_WORK TO COMPLETE_.
From the data that follows, copy every line holding the string "part".

_INFORMATION PROVIDED_.
■ ■ ■
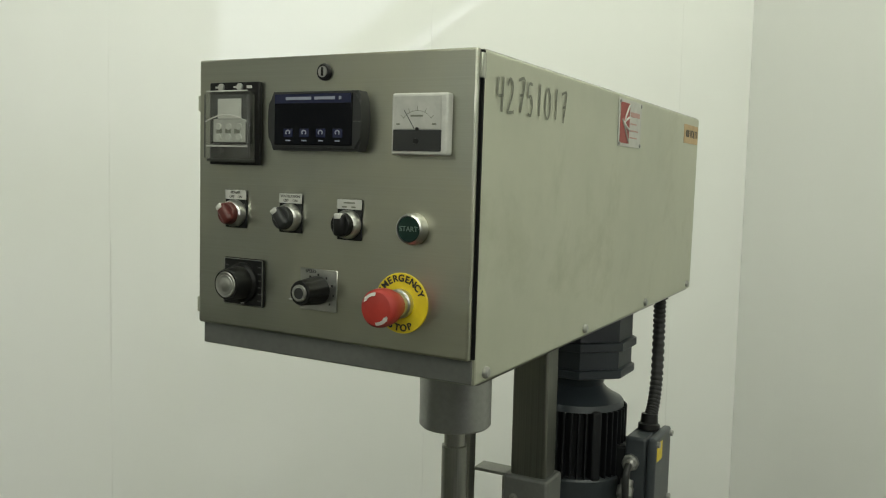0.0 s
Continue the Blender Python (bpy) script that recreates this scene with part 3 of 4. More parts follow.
for y in (0.575, 0.612):
    part("bolt", lathe(bmesh.new(), (-0.043, y, 1.11), (-1, 0, 0), [(0, 0.006), (0.004, 0.006), (0.005, 0.0045)], 6), "galv", column)
part("bolt", lathe(bmesh.new(), (-0.043, 0.59, 0.992), (-1, 0, 0), [(0, 0.009), (0.008, 0.009), (0.012, 0.006)], 10), "steel", column)
bm = box(bmesh.new(), -0.105, -0.043, 0.572, 0.612, 1.138, 1.144, 0.0015)
box(bm, -0.050, -0.043, 0.572, 0.612, 1.06, 1.138, 0.0015)
part("bracket", bm, "tube", column)
# triangular gussets at the foot
for x, y, dx, dy in ((-0.036, 0.566, -0.42, -0.9), (0.032, 0.566, 0.42, -0.9), (-0.040, 0.606, -0.92, 0.38), (0.036, 0.606, 0.92, 0.38)):
    d = Vector((dx, dy, 0)).normalized()
    w = Vector((-d.y, d.x, 0)) * 0.005
    o = Vector((x, y, PZ))
    bm = bmesh.new()
    tri = [o, o + d * 0.086, o + d * 0.082 + Vector((0, 0, 0.012)), o + Vector((0, 0, 0.092))]
    a = [bm.verts.new(p - w) for p in tri]
    b = [bm.verts.new(p + w) for p in tri]
    bm.faces.new(a)
    bm.faces.new(b)
    for i in range(4):
        bm.faces.new((a[i], a[(i + 1) % 4], b[(i + 1) % 4], b[i]))
    part("gusset", bm, "steel", column, smooth=0)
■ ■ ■
_TASK RESPONSE_.
Continue the Blender Python (bpy) script that recreates this scene with part 3 of 4. More parts follow.
    part("bolt", lathe(bmesh.new(), (-0.043, y, 1.11), (-1, 0, 0), [(0, 0.006), (0.004, 0.006), (0.005, 0.0045)], 6), "galv", column)
part("bolt", lathe(bmesh.new(), (-0.043, 0.59, 0.992), (-1, 0, 0), [(0, 0.009), (0.008, 0.009), (0.012, 0.006)], 10), "steel", column)
part("bracket", bm, "tube", column)
    part("gusset", bm, "steel", column, smooth=0)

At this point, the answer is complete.